Dia memberi gambaran, untuk pemeliharaan 30 ribu benih ikan lele pada 10 bak kolam bulat berdiameter 3 meter membutuhkan biaya produksi untuk benih, pakan, listrik dan probiotik sebesar Rp40,6 juta per siklus atau 3 bulan.
Investasi awal untuk kolam bulat, instalasi air dan aerasi serta peralatan budidaya dan juga biaya tetap per siklus untuk instalasi listrik dan upah tenaga kerja 1 orang membutuhkan biaya sebesar Rp. 40 juta.
Dengan perhitungan sintasan 90% dan bobot panen size 8 ekor per kilo setelah 3 bulan pemeliharaan, akan didapatkan 3.375 kg.

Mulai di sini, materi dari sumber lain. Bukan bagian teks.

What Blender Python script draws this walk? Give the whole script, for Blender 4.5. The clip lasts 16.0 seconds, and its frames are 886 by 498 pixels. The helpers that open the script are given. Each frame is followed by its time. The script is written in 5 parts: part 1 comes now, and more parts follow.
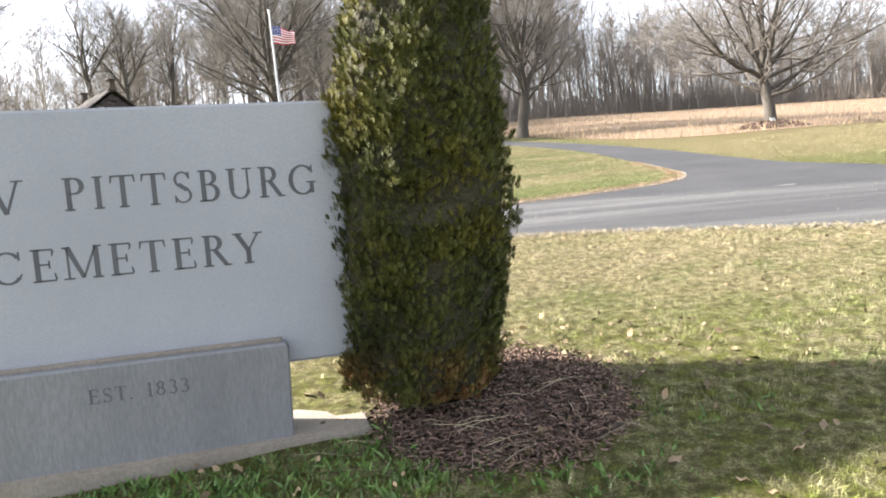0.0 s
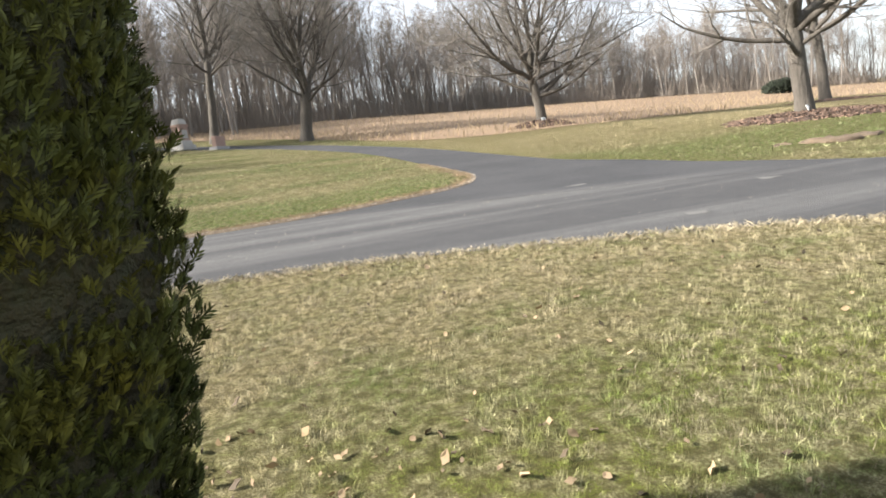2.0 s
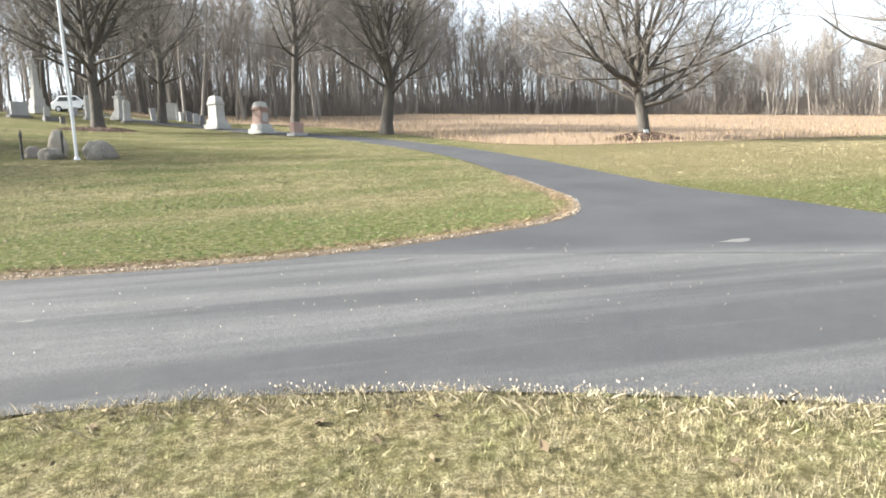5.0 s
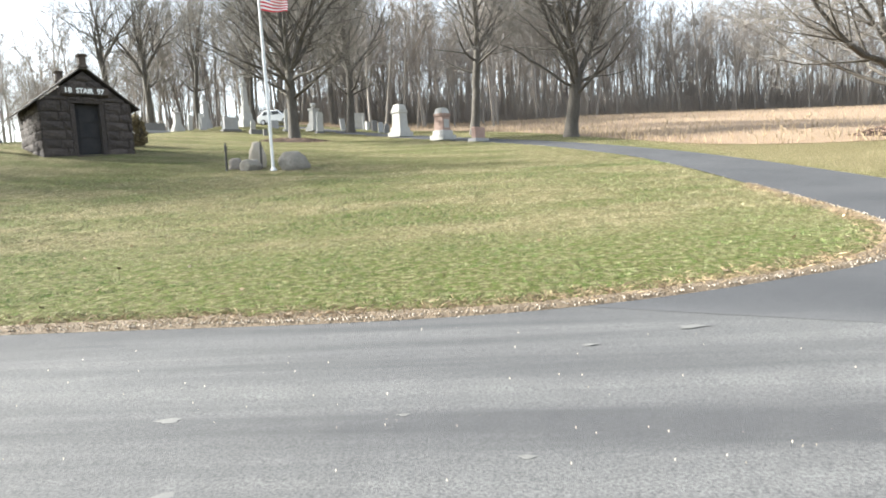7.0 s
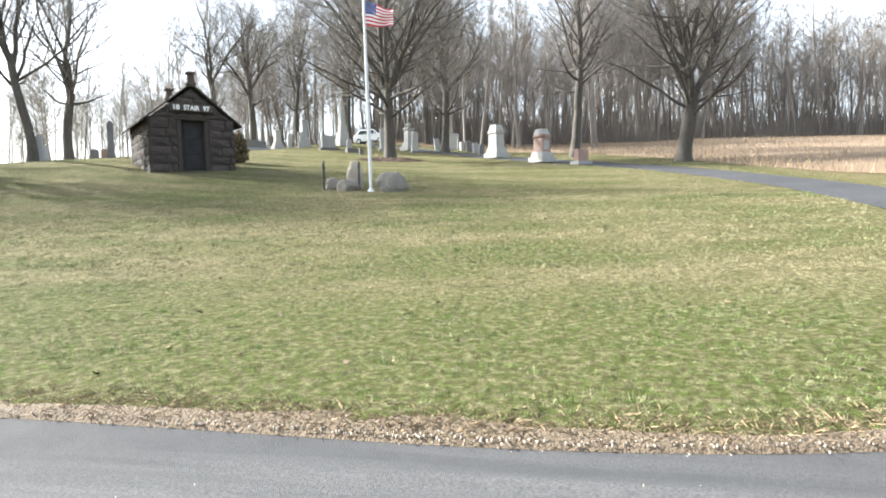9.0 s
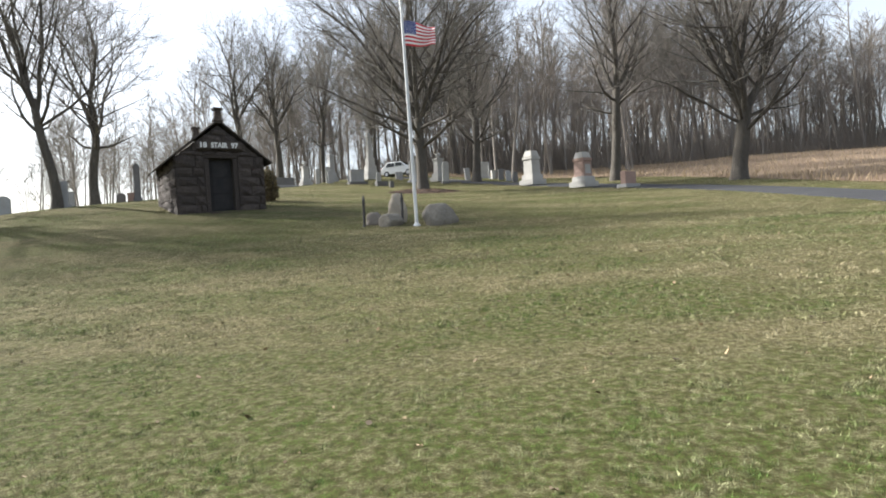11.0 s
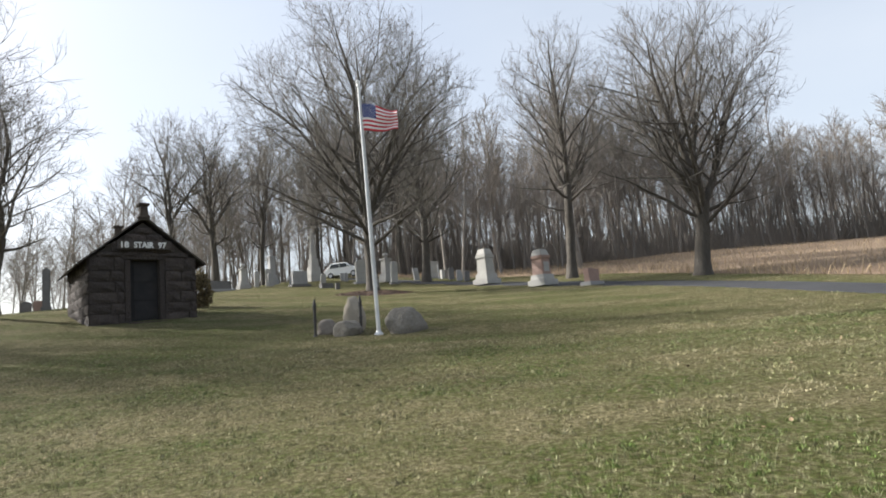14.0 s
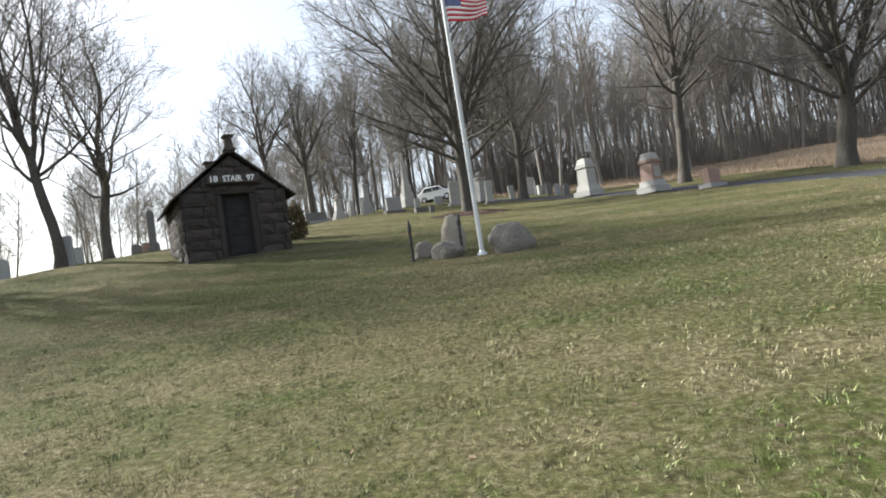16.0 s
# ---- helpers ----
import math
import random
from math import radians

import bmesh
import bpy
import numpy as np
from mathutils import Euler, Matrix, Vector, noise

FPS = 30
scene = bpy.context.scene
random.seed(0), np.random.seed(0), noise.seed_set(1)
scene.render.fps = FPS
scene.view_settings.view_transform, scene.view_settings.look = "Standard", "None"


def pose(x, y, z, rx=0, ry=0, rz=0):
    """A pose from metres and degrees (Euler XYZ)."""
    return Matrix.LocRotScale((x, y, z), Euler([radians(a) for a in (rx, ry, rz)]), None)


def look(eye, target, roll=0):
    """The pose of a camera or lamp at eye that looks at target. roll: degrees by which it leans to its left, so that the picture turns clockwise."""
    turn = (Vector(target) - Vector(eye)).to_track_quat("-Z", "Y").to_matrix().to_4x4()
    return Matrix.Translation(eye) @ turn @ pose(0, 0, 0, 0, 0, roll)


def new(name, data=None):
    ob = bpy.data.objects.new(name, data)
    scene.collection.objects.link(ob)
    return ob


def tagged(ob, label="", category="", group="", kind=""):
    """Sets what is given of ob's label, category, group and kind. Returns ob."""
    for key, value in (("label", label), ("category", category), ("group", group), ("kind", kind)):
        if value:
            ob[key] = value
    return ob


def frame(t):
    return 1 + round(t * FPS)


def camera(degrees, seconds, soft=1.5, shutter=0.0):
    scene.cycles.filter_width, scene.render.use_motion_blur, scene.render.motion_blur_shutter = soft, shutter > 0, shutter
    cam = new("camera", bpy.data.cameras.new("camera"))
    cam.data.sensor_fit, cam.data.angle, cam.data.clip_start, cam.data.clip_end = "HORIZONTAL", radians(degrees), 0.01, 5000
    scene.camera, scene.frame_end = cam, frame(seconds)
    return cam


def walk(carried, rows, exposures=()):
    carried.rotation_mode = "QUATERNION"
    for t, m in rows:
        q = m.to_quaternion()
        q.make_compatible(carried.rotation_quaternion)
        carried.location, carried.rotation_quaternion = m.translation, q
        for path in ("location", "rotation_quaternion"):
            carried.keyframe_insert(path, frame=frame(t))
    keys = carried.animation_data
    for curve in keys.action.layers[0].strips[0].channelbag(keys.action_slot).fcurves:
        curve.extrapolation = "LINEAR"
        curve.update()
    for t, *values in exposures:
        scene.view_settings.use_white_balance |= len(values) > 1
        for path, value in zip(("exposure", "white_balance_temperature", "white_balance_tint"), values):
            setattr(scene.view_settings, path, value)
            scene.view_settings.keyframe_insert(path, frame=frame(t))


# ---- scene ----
# ---- camera and walk: seconds, eye, target, roll
cam = camera(70.7, 16.0, soft=1.8)
PATH = [
    (0, (0.004, -0.075, 1.412), (-0.035, 1.918, 1.239), -5.2),
    (0.5, (0.129, 0.327, 1.445), (0.413, 2.297, 1.253), -3.6),
    (1, (0.193, 0.734, 1.472), (0.637, 2.666, 1.201), -3.9),
    (1.5, (0.391, 1.141, 1.497), (0.887, 3.072, 1.343), -4.4),
    (2, (0.46, 1.565, 1.534), (1.051, 3.461, 1.295), -7.8),
    (2.5, (0.603, 1.992, 1.568), (1.265, 3.864, 1.33), -4.3),
    (3, (0.787, 2.409, 1.616), (1.402, 4.293, 1.346), -4.4),
    (3.5, (0.849, 2.795, 1.67), (1.471, 4.67, 1.36), -4.0),
    (4, (1.053, 3.205, 1.699), (1.595, 5.119, 1.485), -4.6),
    (4.2, (1.076, 3.36, 1.741), (1.544, 5.293, 1.53), -3.5),
    (6.3, (0.768, 5.783, 2.067), (0.888, 7.766, 1.836), -6.9),
    (6.5, (0.719, 5.969, 2.031), (0.709, 7.965, 1.911), -6.5),
    (7, (0.5, 6.389, 2.108), (0.337, 8.374, 1.924), -3.3),
    (7.5, (0.235, 6.737, 2.147), (0.002, 8.695, 1.815), -4.5),
    (8, (0.096, 7.195, 2.198), (-0.294, 9.144, 1.976), -4.9),
    (8.5, (-0.109, 7.643, 2.277), (-0.328, 9.62, 2.067), -2.3),
    (9, (-0.32, 8.068, 2.324), (-0.748, 10.018, 2.216), -1.6),
    (9.2, (-0.383, 8.248, 2.37), (-0.942, 10.166, 2.267), -3.8),
    (11.3, (-1.862, 10.28, 2.511), (-2.327, 12.224, 2.559), -3.9),
    (11.5, (-1.926, 10.485, 2.514), (-2.32, 12.443, 2.613), -4.1),
    (12, (-2.086, 10.898, 2.571), (-2.598, 12.825, 2.726), -3.9),
    (12.5, (-2.393, 11.263, 2.64), (-2.85, 13.206, 2.765), -5.1),
    (13, (-2.587, 11.686, 2.672), (-3.005, 13.624, 2.935), -4.0),
    (13.5, (-2.843, 12.116, 2.764), (-3.157, 14.056, 3.137), -4.4),
    (14, (-3.049, 12.516, 2.838), (-3.336, 14.473, 3.134), -5.4),
    (14.5, (-3.153, 12.863, 2.848), (-3.64, 14.749, 3.3), -4.7),
    (15, (-3.476, 13.363, 2.865), (-3.9, 15.29, 3.192), -7.4),
    (15.5, (-3.61, 13.889, 2.828), (-4.048, 15.812, 3.158), -7.5),
    (16, (-3.714, 14.4, 2.848), (-4.323, 16.304, 2.934), -8.5),
]
EXPOSURES = [(0.0, 2.35, 6600, 12), (0.5, 2.15, 6900, 11), (1.5, 1.85, 6900, 11), (2.0, 1.75, 6700, 10), (3.5, 1.9, 6500, 9), (7.0, 2.3, 6350, 6), (8.0, 2.08, 6400, 7), (9.0, 2.3, 6250, 7), (9.2, 2.3, 6200, 7), (11.3, 1.4, 6400, 9), (12.5, 1.42, 6500, 10), (13.0, 1.4, 6500, 10), (14.0, 1.15, 6400, 9), (14.5, 0.6, 6400, 9), (15.0, 0.45, 6400, 9), (15.5, 1.05, 6400, 9), (16.0, 1.35, 6300, 8)]
walk(cam, [(t, look(e, g, r)) for t, e, g, r in PATH], EXPOSURES)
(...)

Hasil yang didapatkan dengan asumsi harga jual Rp15 ribu per kilo adalah Rp50,6 juta per siklus selama 3 bulan pemeliharaan.

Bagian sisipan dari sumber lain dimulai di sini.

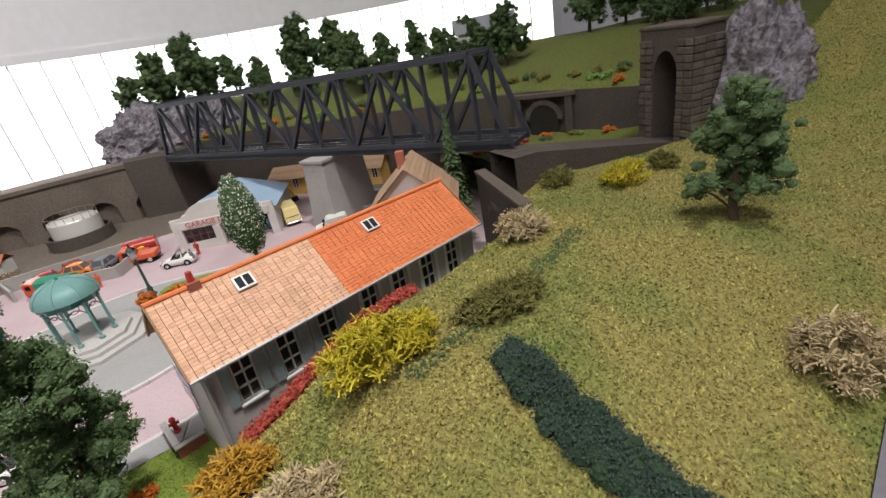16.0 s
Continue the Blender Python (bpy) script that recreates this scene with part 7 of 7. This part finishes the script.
# ---- viaduct, tower and far hills ----
v = thing("viaduct_approach", "dark stone embankment carrying the track to the tower", "embankment", kind="structure")
VA, VB = (127.4, -28.2), (152, -32.6)
g = Geo()
na = 20
l0 = [(VA[0] + (VB[0] - VA[0]) * k / na, VA[1] + (VB[1] - VA[1]) * k / na) for k in range(na + 1)]
zt = lambda x: 9.2 - .19 * max(0, x - 130)
g.strip([[(x, y, zt(x) - 5) for x, y in l0], [(x, y, zt(x)) for x, y in l0], [(x + .6, y + 4.6, zt(x)) for x, y in l0], [(x + .6, y + 4.6, -8) for x, y in l0]])
part("wall", g, M["dark_stone"], v)
for off in (1.4, 2.9):
    part("rail", Geo().strip([[(x, y + off - .07, zt(x) + .3) for x, y in l0], [(x, y + off + .07, zt(x) + .3) for x, y in l0]]), M["rail"], v)
vb = [p for p in VALLEY if p[0] > 136]
nb = len(vb)
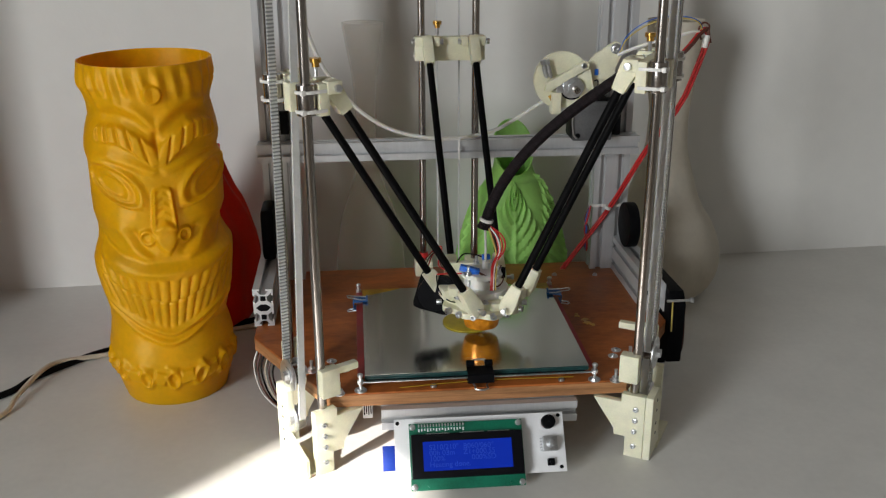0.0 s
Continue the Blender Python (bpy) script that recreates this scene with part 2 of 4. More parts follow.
def hex_bolt(p, d, r=0.0028, h=0.003, washer=0.0, bm=None):
    """A socket-head screw at p whose head looks along d."""
    p, d = Vector(p), Vector(d).normalized()
    bm = bm or bmesh.new()
    if washer:
        bm_cyl(p - d * 0.0004, p + d * 0.0006, washer, 18, bm)
    turn = Matrix.Translation(p) @ d.to_track_quat("Z", "Y").to_matrix().to_4x4()
    bm_lathe([(0, h * 0.3), (r * 0.52, h * 0.3), (r * 0.52, h), (r * 0.84, h), (r, h * 0.86), (r, 0), (0, 0)], 14, bm, turn)
    return bm


# ---- the room ----
WY = 0.3565          # the wall behind the table
WALL_TURN = 2.15


def room():
    at = pose(0, WY, 0, 0, 0, WALL_TURN)
    solid("wall_north", bm_box((-2.75, 0, -0.75), (2.2, 0.12, 2.5)), WALL, "plain off-white painted plaster wall behind the table", "wall", "structure", at)
    plan = [(-2.59, 0.6), (-2.59, -4.72), (2.12, -4.72), (2.12, 0.6)]
    solid("floor", bm_prism(plan, -0.80, -0.75), FLOOR, "brown wooden floor of the room", "floor", "structure")
    # Ceiling and walls out of view, added to close the room against stray light.
    solid("ceiling", bm_prism(plan, 2.5, 2.62), ROOM, "unseen ceiling added to close the room and keep sun out", "ceiling", "structure")
    solid("wall_east", bm_box((2.0, -4.6, -0.75), (2.12, 0.6, 2.5)), ROOM, "unseen dull side wall added to close the room", "wall", "structure")
    solid("wall_south", bm_box((-2.59, -4.72, -0.75), (2.12, -4.60, 2.5)), ROOM, "unseen dull wall opposite the table, added to close the room", "wall", "structure")
    # Added wall stub out of view; it blocks window light from the left end.
    solid("left_shade_wall", bm_box((-0.77, 0.115, -0.75), (-0.650, 0.33, 2.5)), ROOM, "unseen wall stub added to shade the left end of the back wall", "wall", "structure")
    # the unseen side wall, added round the window to shape its light
    lo, hi = WIN_X - 0.14, WIN_X
    bm = bm_box((lo, WIN_Y1, -0.75), (hi, 0.30, 2.5))
    bm_box((lo, -4.6, -0.75), (hi, WIN_Y0, 2.5), bm=bm)
    bm_box((lo, WIN_Y0, -0.75), (hi, WIN_Y1, WIN_Z0), bm=bm)
    bm_box((lo, WIN_Y0, WIN_Z1), (hi, WIN_Y1, 2.5), bm=bm)
    solid("wall_west", bm, ROOM, "unseen dull side wall with one open window that bounds the light", "wall", "structure")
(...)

Kepala Balai Perikanan Budidaya Air Tawar (BPBAT) Sungai Gelam, Jambi, Boyun Handoyo juga mengungkapkan hal sama, konstruksi kolam bioflok yang berbentuk bulat sangat efisien dalam penggunaan lahan serta tidak merusak konstruksi tanah, karena tidak ada penggalian tanah.
“Hal lain yang tidak kalah penting dalam budidaya sistem bioflok ini adalah perencanaan yang matang terutama dalam hal konstruksi wadah budidaya, sumber air bersih, sumber daya listrik, ketersediaan sarana budidaya seperti benih berkualitas dan bahan pendukung lain.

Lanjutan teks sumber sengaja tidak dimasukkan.